Tomorrow 13 students from six of the California State University campuses will start a hunger strike to fight rising tuition rates and administrative luxuries, according to the Los Angeles Times. While these students have their hearts in the right place, a hunger strike for something as petty as a tuition increase is ridiculous. The students should either gain more support among their peers to make a bigger impact, or reevaluate their tactics.
Students for Quality Education, an organization at California State University schools, announced on Friday that they will consume only fluids, starting Wednesday, until the administration agrees to freeze tuition, roll back administrative salaries and meet other demands, the Times reported. These students decided on a hunger strike because Chancellor Charles Reed and Board of Trustees Chairman A. Robert Linscheid didn’t adequately respond to their demands — so the students hope fasting will get their attention.
“We’ve tried pretty much everything, and they just ignore us,” said Donnie Bessom, a student at California State University, Long Beach, to the Los Angeles Times. “We’ve talked to state legislators, written petitions, mobilized people on campus. The next step for us is in the tradition of nonviolent civil disobedience. They keep raising salaries and have those other luxuries, and we thought the symbolic nature of a hunger strike was appropriate to the crisis.”
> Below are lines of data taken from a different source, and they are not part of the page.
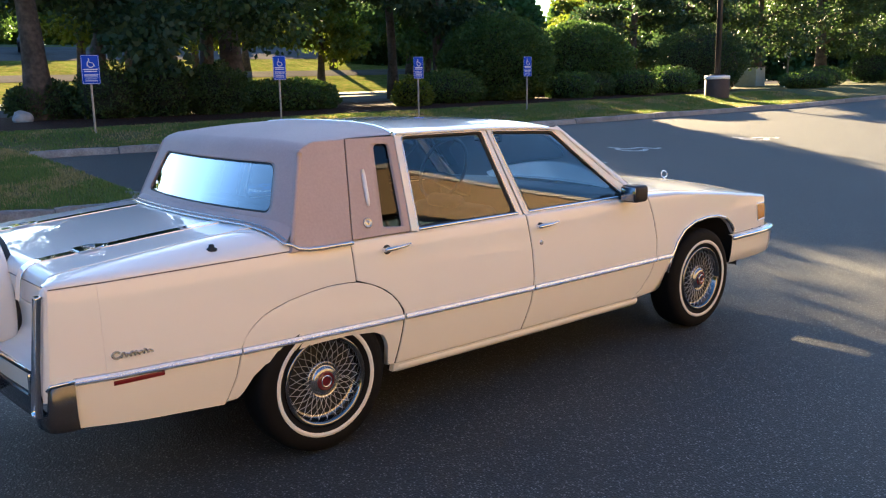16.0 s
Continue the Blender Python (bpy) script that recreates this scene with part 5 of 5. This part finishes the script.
flower_patch(5.45, 13.1, 0.28, FLOWER_W, "low white flowers among leaves", 3, 40)
flower_patch(5.6, 13.7, 0.3, FLOWER_P, "low purple flowers among leaves", 4, 50)
flower_patch(6.95, 12.0, 0.42, FLOWER_W, "low white flowers among leaves", 5, 45)
flower_patch(7.35, 12.5, 0.42, FLOWER_P, "low purple flowers among leaves", 6, 70)


# grass blades where the camera comes close
def lawn_blades(name, n, box_, length, width, seed, mat, label, ok):
    x0, x1, y0, y1 = box_
    def place(rng, m):
        x, y = rng.uniform(x0, x1, m * 2), rng.uniform(y0, y1, m * 2)
        k = np.array([ok(a, b) for a, b in zip(x, y)])
        x, y = x[k], y[k]
        x, y = np.resize(x, m), np.resize(y, m)
        return np.stack([x, y, [lawn_z(a, b) + (right_rise(a, b) - 0.02 if 4 < a and b < 34 else 0) for a, b in zip(x, y)]], 1)
    v, f = blades(n, place, length, width, seed)
    ob = new(name, raw_mesh(name, v, f, mat))
    return tagged(ob, label, "grass", kind="stuff")


def left_of_kerb(x, y):
    if y < 2.12:
        return x < float(np.interp(y, [-30, -8, -1.2, 0, 0.9, 1.5, 1.95, 2.12], [-9.5, -7.6, -6.7, -6.15, -5.85, -5.75, -5.95, -6.4])) - 0.14 and y < 2.02
    return x < float(np.interp(y, [2.1, 3.2, 4.6, 6.2, 8.5, 12, 18, 25, 33], [-11.5, -11.72, -11.5, -11.1, -10.8, -10.65, -10.4, -10.2, -10.6])) - 0.18


def patch(x, y, lo):
    return left_of_kerb(x, y) and noise.noise(Vector((x * 0.9, y * 0.9, 3.0))) + 0.5 * noise.noise(Vector((x * 3, y * 3, 1.0))) > lo


lawn_blades("island_grass", 52000, (-13, -5.5, -4, 2.1), 0.055, 0.005, 1, BLADE, "rough green grass on the kerbed island", lambda x, y: patch(x, y, -0.2))
lawn_blades("island_dry_grass", 22000, (-12, -5.5, -3, 2.1), 0.05, 0.005, 2, DRY_BLADE, "dry yellowed grass on the kerbed island", lambda x, y: not patch(x, y, 0.0) and left_of_kerb(x, y))
lawn_blades("verge_dry_grass", 22000, (-14.5, -10.4, 2, 30), 0.05, 0.007, 9, DRY_BLADE, "dry yellowed grass along the far kerb", lambda x, y: not patch(x, y, 0.0) and left_of_kerb(x, y))
lawn_blades("verge_grass", 80000, (-14.5, -10.4, 2, 30), 0.05, 0.007, 3, BLADE, "green grass along the far kerb", lambda x, y: patch(x, y, -0.25))
lawn_blades("bank_grass", 90000, (5.4, 9, 15.5, 30), 0.07, 0.007, 5, BLADE, "mown sunlit grass beside the planting bed", lambda x, y: x > float(np.interp(y, [15.5, 18.2, 33], [5.4, 5.25, 7.5])) and (y > 22 or x < float(np.interp(y, [15.5, 18.5, 22], [5.5, 6.4, 7.4]))))
lawn_blades("end_grass", 50000, (-16, 24, 53, 60), 0.12, 0.02, 6, DRY_BLADE, "sunlit grass beyond the end of the drive", lambda x, y: y > float(np.interp(x, [-24, -12, 0, 14, 40], [61, 55, 52.5, 51, 50])) + 0.3)


# ---- trees ----
def limb_tree(name, x, y, height, radius, seed, leaf_mat, label, crown_low, crown_r, leaf, n_leaf, limbs=9, airy=False, droop=0.0):
    """A tapered trunk, limbs that leave it at all heights, and clumps of leaves on the limbs."""
    rng = random.Random(seed)
    z0 = lawn_z(x, y) if x < 0 else ground_z(x, y) + H
    t = thing(name, label, "tree", pose(x, y, z0 - 0.08))
    lean = (rng.uniform(-0.04, 0.04), rng.uniform(-0.04, 0.04))
    trunk = [(lean[0] * z + 0.05 * math.sin(z * 0.9 + seed), lean[1] * z + 0.05 * math.cos(z * 0.8 + seed), z) for z in np.linspace(0, height, 12)]
    rr = [radius * (1.35 if i == 0 else 1.08 if i == 1 else 1.0 - 0.85 * i / 11) for i in range(12)]
    part("trunk", tube(trunk, rr, 12), BARK, t)
    tips = []
    for k in range(limbs):
        zz = lerp(crown_low, height * 0.95, (k + rng.uniform(0, 0.6)) / limbs)
        a = k * 2.4 + rng.uniform(-0.4, 0.4)
        ln = crown_r * rng.uniform(0.75, 1.1) * (1.0 - 0.55 * (zz - crown_low) / max(0.1, height - crown_low))
        p0 = Vector((lean[0] * zz, lean[1] * zz, zz))
        d = Vector((math.cos(a), math.sin(a), 0))
        pts = [p0, p0 + d * ln * 0.35 + Vector((0, 0, 0.25 * ln * (1 - droop * 1.6))), p0 + d * ln * 0.7 + Vector((0, 0, 0.35 * ln * (1 - droop * 2.4))), p0 + d * ln + Vector((0, 0, 0.3 * ln * (1 - droop * 3.2)))]
        part("limb", tube(pts, [radius * 0.32, radius * 0.22, radius * 0.13, radius * 0.04], 7), BARK, t)
        for s in (0.45, 0.7, 0.95):
            for _ in range(2):
                q = pts[0].lerp(pts[3], s)
                tips.append((q + Vector((rng.uniform(-1, 1), rng.uniform(-1, 1), rng.uniform(-0.6, 0.5))) * ln * 0.22, ln * rng.uniform(0.22, 0.36)))
    per = max(60, n_leaf // len(tips))
    vs, nv = [], 0
    for k, (c, r) in enumerate(tips):
        v, _ = clump(per if not (airy and 3.3 < c.z < 5.4) else per // 2, leaf, ball_points(r, r, r * 0.6, 0.3, 0.8), seed * 100 + k, flat=droop)
        vs.append(v + np.array(c))
    v = np.concatenate(vs)
    ob = new("crown", raw_mesh("crown", v, np.arange(len(v)).reshape(-1, 4), leaf_mat))
    ob.parent = t
    return t


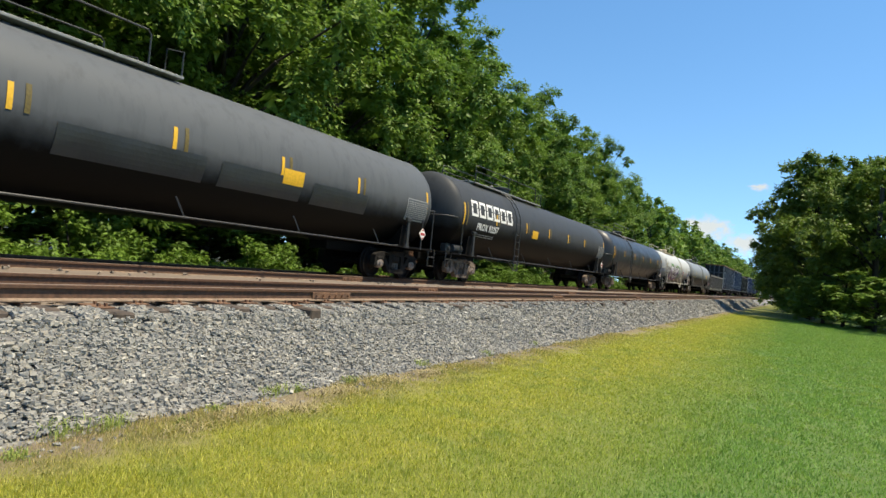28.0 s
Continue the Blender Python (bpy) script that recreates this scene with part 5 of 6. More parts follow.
for ch, x, tone, back in (("B", 13.1, "pink", "black"), ("A", 14.3, "pink", "maroon"), ("I", 15.55, "white", "black"), ("J", 16.75, "blue", "sky"), ("D", 18.0, "white", "black"), ("R", 19.35, "white", "black")):
    bubble_letter(g, ch, x - H, 1.78, 0.62 if ch != "I" else 0.25, 1.1, -1.445, ((S[back], 0.08), (S[tone], 0.03)))
for i in range(26):
    part("scuff", scuffs(60 + i % 7, RUSTY if i % 3 else CHORD), g, "", (2.3 + 0.599 * i * 1.06 - H, -1.447, 3.1 + 0.45 * math.sin(i * 2.4)))
tags(g, H, [(0.3, 1.75, 0.45, 0.8, "black", 184), (3.6, 2.0, 0.6, 0.7, "maroon", 183), (4.75, 2.3, 0.7, 0.4, "black", 185), (4.78, 1.65, 0.7, 0.6, "black", 186), (5.9, 1.83, 0.6, 1.0, "black", 187), (7.2, 1.83, 0.6, 1.0, "black", 188), (10.8, 1.95, 0.5, 0.6, "black", 189), (11.9, 1.8, 0.5, 1.0, "black", 182), (13.1, 1.8, 0.5, 1.0, "black", 181)])
TRAIN.append(g)
TRAIN.append(ladder_end_gondola(-343.25, "black", "MRRX", "1374", 21))
TRAIN.append(end_panel_gondola(-364.6, "BLUE", CHORD, "MRRX", "4165", 7, "up"))
PEEL = (0.66, 0.60, 0.58)
PEEL_SIDE = paint("peeling_blue_side_paint", *BLUE_A[1:], rough=0.30, third=(0.026, 0.050, 0.115), mottle=0.4, gloss=0.5, dents=0.7, spots=GRIME + ((-9.3, -7.8, 2.2, 2.8, PEEL, 0.05, 1.0), (-9.3, -7.8, 3.15, 3.7, PEEL, 0.05, 1.0)))
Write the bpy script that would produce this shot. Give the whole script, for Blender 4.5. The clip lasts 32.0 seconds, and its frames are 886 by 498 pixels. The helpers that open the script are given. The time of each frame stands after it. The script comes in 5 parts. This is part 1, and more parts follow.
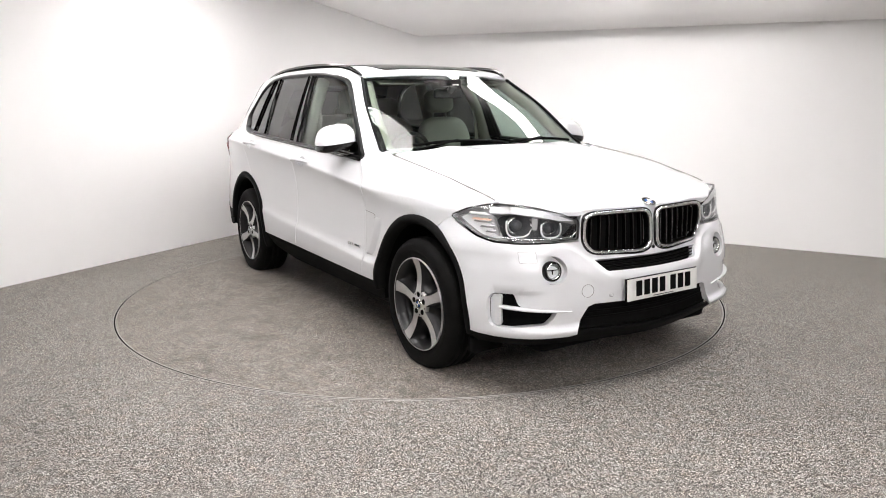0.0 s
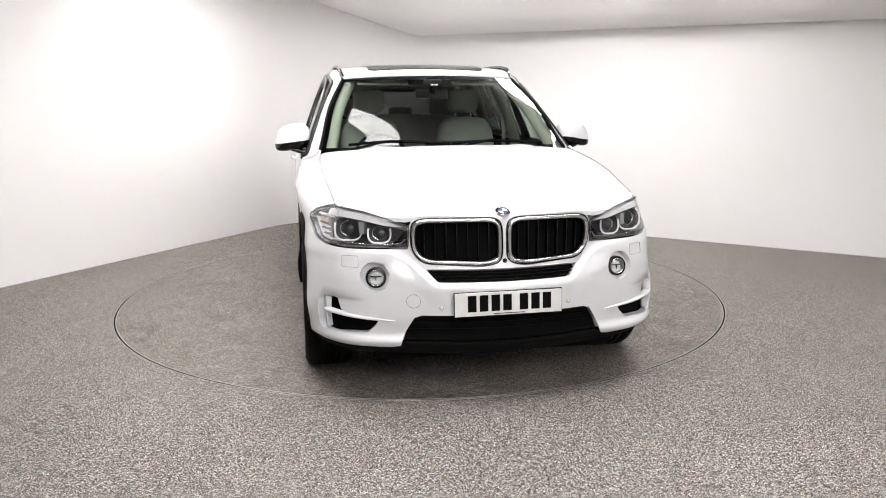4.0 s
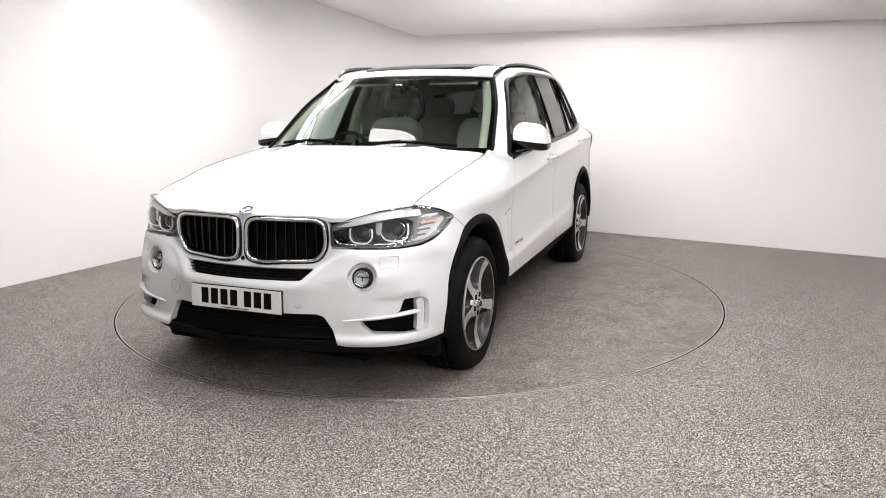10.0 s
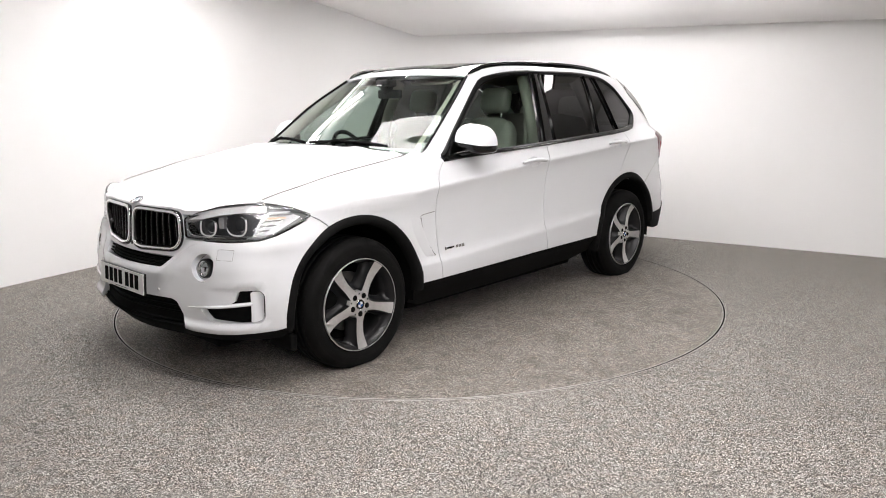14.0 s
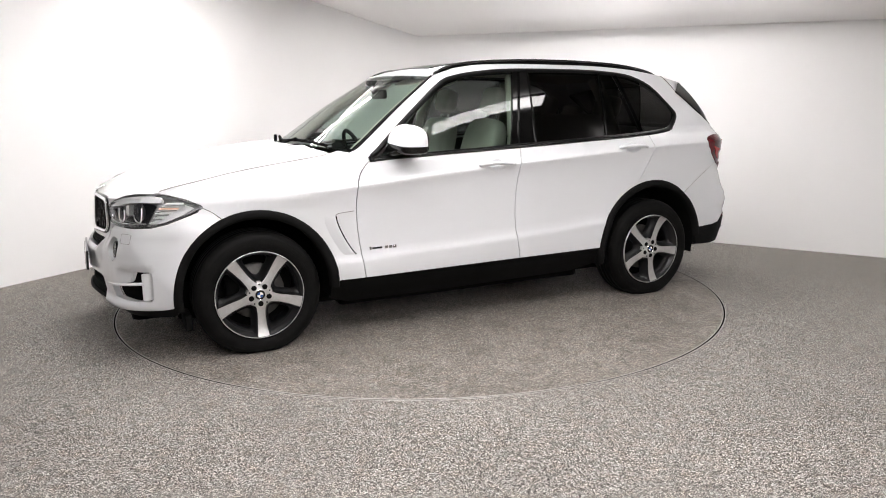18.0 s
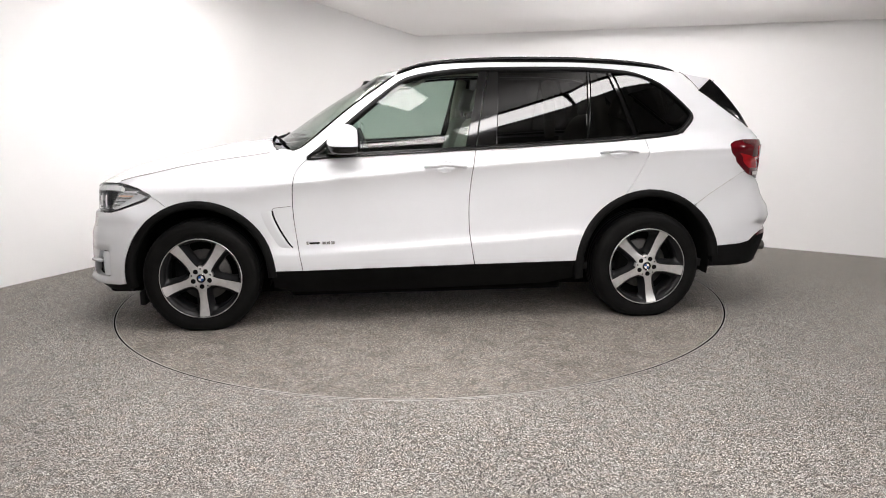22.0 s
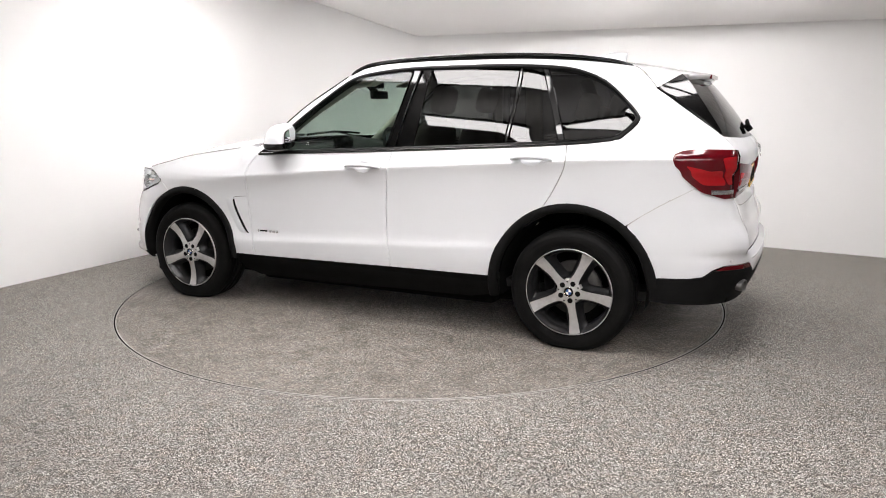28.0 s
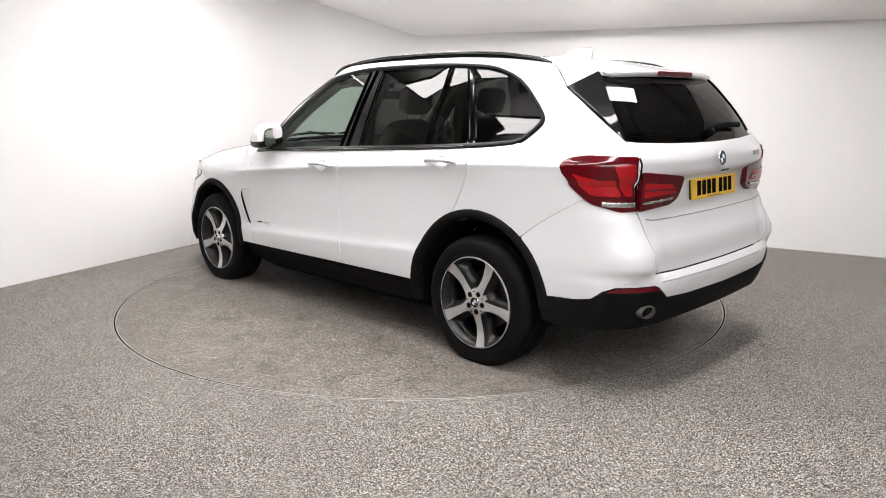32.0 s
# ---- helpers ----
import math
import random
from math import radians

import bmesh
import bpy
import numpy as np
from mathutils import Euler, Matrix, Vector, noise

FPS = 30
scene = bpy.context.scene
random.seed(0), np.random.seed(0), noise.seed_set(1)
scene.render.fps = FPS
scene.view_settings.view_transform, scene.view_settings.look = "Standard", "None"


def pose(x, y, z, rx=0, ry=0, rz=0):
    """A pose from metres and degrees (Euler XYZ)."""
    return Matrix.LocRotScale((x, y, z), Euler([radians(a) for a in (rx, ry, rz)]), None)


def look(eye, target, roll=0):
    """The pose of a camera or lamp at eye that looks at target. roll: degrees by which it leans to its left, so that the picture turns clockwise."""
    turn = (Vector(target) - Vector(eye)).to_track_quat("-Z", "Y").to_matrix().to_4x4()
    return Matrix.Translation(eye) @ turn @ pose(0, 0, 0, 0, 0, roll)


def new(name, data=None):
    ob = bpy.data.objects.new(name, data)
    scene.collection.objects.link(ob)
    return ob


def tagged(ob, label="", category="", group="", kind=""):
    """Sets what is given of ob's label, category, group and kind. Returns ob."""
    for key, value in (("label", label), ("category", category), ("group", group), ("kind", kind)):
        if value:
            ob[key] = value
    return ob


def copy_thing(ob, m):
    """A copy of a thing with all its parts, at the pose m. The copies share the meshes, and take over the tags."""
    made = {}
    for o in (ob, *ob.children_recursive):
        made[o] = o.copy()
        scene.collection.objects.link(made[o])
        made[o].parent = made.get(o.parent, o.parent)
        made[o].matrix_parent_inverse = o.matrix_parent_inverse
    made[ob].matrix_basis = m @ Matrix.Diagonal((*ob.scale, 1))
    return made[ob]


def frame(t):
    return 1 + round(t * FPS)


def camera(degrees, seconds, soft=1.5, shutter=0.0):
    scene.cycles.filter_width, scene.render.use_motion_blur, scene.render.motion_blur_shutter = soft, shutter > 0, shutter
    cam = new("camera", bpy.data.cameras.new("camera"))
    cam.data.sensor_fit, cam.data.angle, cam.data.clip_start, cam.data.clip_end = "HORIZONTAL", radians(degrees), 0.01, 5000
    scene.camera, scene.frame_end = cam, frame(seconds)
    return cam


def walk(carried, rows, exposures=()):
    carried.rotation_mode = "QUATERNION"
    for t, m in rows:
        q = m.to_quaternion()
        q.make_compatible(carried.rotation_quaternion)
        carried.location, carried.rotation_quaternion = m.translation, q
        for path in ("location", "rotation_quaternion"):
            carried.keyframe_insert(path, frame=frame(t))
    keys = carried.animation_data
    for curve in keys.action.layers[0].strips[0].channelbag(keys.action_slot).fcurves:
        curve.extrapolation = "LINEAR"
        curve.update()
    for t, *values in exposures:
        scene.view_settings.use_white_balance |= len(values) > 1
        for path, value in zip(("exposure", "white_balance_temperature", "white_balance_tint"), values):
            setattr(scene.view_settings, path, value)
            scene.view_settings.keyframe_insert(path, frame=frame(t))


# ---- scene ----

This plan is inherently flawed. There are more than 400,000 students spread across the 23 California State University campuses, and 13 students going without food for a few days is not going to make an impact. Cal State officials told the Times they don’t even plan to intervene.
Moreover, Mike Uhlenkamp, a spokesman for the Cal State Universities, has criticized the students for not fully understanding the issues. For example, a considerable amount of their complaints are about high salaries for the administration, which actually only amount to 0.2 percent of the budget. Administration officials may be paid more than the students like, but 0.2 percent is not worth a hunger strike.
These students also complained about tuition, which will rise 9 percent for the 2012-13 academic year. This brings tuition to a whopping $5,970 per year, according to the Times.
UA in-state tuition for the 2011-12 academic year was $9,286, and many public state universities across the nation have in-state tuition at well over $10,000, according to College Board. In fact, the University of California schools, the other four-year public university system in California, cost around $13,000 per year for in-state students. Yes, rising tuition is unfortunate, but compared to tuition at other schools, California State University students have no right to complain.
The California State University system has lost nearly $1 billion in state funding since 2008, which has led to class cuts, layoffs, denied entry to thousands of students, tuition increases and plans to freeze enrollment in spring 2013, according to the Times. California as a whole is broke and politicians and school officials have been prioritizing costs and fees for years. Students for Quality Education doesn’t seem to realize that picking its battles and prioritizing issues is more important than what they’re actually doing. A hunger strike over 0.2 percent of the budget is overly dramatic and makes them appear like 4-year-old children refusing to eat their dinner because their allowance was cut.
Students should stand up for their rights, and Students for Quality Education represents that on some level. Some of its claims about administrative salaries are valid, particularly those concerning pay raises and high spending on university housing for presidents. However, hunger strikers are historically used in desperate social situations, such as the unfair British rule of India or women’s suffrage.
This isn’t desperate and it’s not popular enough to make an impact. Nonviolent student protests have been successful in the past, as Students for Quality Education intend, but they have also been campus-wide. Popular support and a strong opposition to the issue is why anti-war college protests during the Vietnam War received so much attention and were so successful. But 13 students spread over hundreds of miles won’t make an impression.
These students should look for actual possible solutions to the school system’s problems, rather than pretending to starve to death.